After some conversations over several days, I got to know all of them and shared the gospel with a few. Sometimes they would take the initiative to talk with me. When brothers and sisters sent me clothes, some of them would come and ask for some. One of them even asked me to find a church for him, and that really flattered me. A man in his fifties wondered if the church would receive someone like him. He previously shared with me that his family has given up on him, and preferred that he would stay in prison. I said to him wholeheartedly, Yes! There are all kinds of people in church. But as soon as the words left my lips, I felt weak inside and murmured to myself, “Is our church mature enough to receive and pastor a drug addict like him?”
On the day of my release, I could not help but jump up onto the platform to give a farewell address.*
Hi all. Today I am being released so I want to say goodbye to you all and share some of my thoughts with you. I was arrested because of my church and was forced to come here. After coming into this prison, I adjusted my expectations and took this as a place to learn. And I have learned a lot from all of you.
In this world, most people measure the value of one person by wealth or social status, but in the eyes of God, the God I believe in, every person, every soul is precious in God’s eyes. It doesn’t matter if you are a drug addict, a thief, a vendor, a person who broke traffic rules, or a person who committed other crimes.
In fact, I am just like you, a sinner. I have made some of the same mistakes as some of you here. But God saved me first. This is why I arrived in prison with a mission, that is, to experience your pain and to spread the goodness of Jesus. In these ten days, I looked at you through Jesus’ eyes of love, especially you who are addicted to drugs. I witnessed your deep pain of withdrawal and your anxiety when waiting for a verdict. I felt heartbroken for this brother who has to go through a two-year forced rehab when his child is only two years old.
Now before I leave, I hope to share my clothes with you. May they represent Jesus’ love for you and me. And remember, I am leaving today, but I might come back again. (Audience laughed.)
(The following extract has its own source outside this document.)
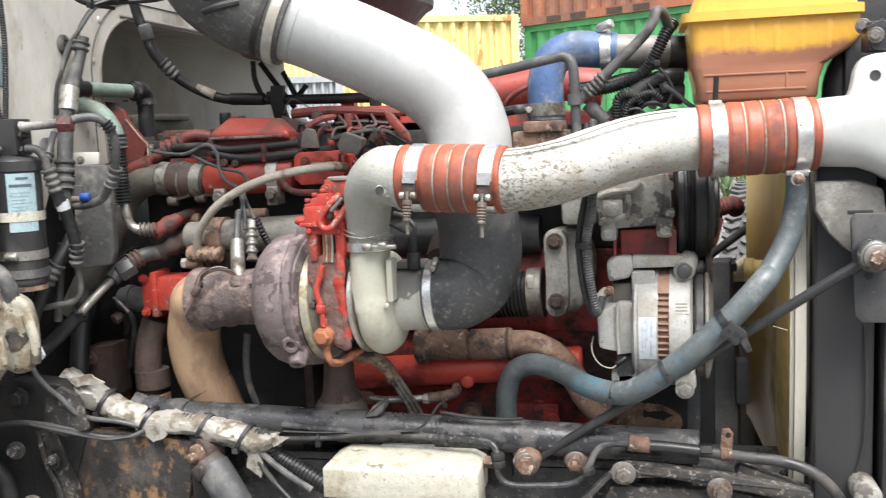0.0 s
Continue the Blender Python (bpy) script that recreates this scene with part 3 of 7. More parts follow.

You don’t need to remember my name. Just remember that I am your Christian brother. I hope in the future, at some point in your life marked perhaps by frustration or questions or despair, you will remember that there was a Christian with you in prison who shared Jesus’ love with you—a love that will never end.
Goodbye, my friends.
An hour after my farewell address, I was called out for some final procedures. Around noon, I was sent back to the cell to wait for the authorities to release me (a special rule for people in our church and petitioners). In the afternoon, the cell became noisy again. But I was amazed to find that in a corner, our group leader was initiating a conversation with a drug addict who had gotten into a fight with him earlier. They were trying to make peace; it was awkward but genuine. Seeing this made me smile.
* Postscript: When I began to make my farewell address, two guards interrupted me. I told one of them that I am a member of Shouwang Church and I desired to say a few words to the people here. Thank God he left me alone after a few rebuking words. Before I left, many of the drug addicts gave me phone numbers of their family members, hoping I that could send some news to them. The night of my release, I called those numbers but few answered. So I sent text messages of the news I had been asked to share.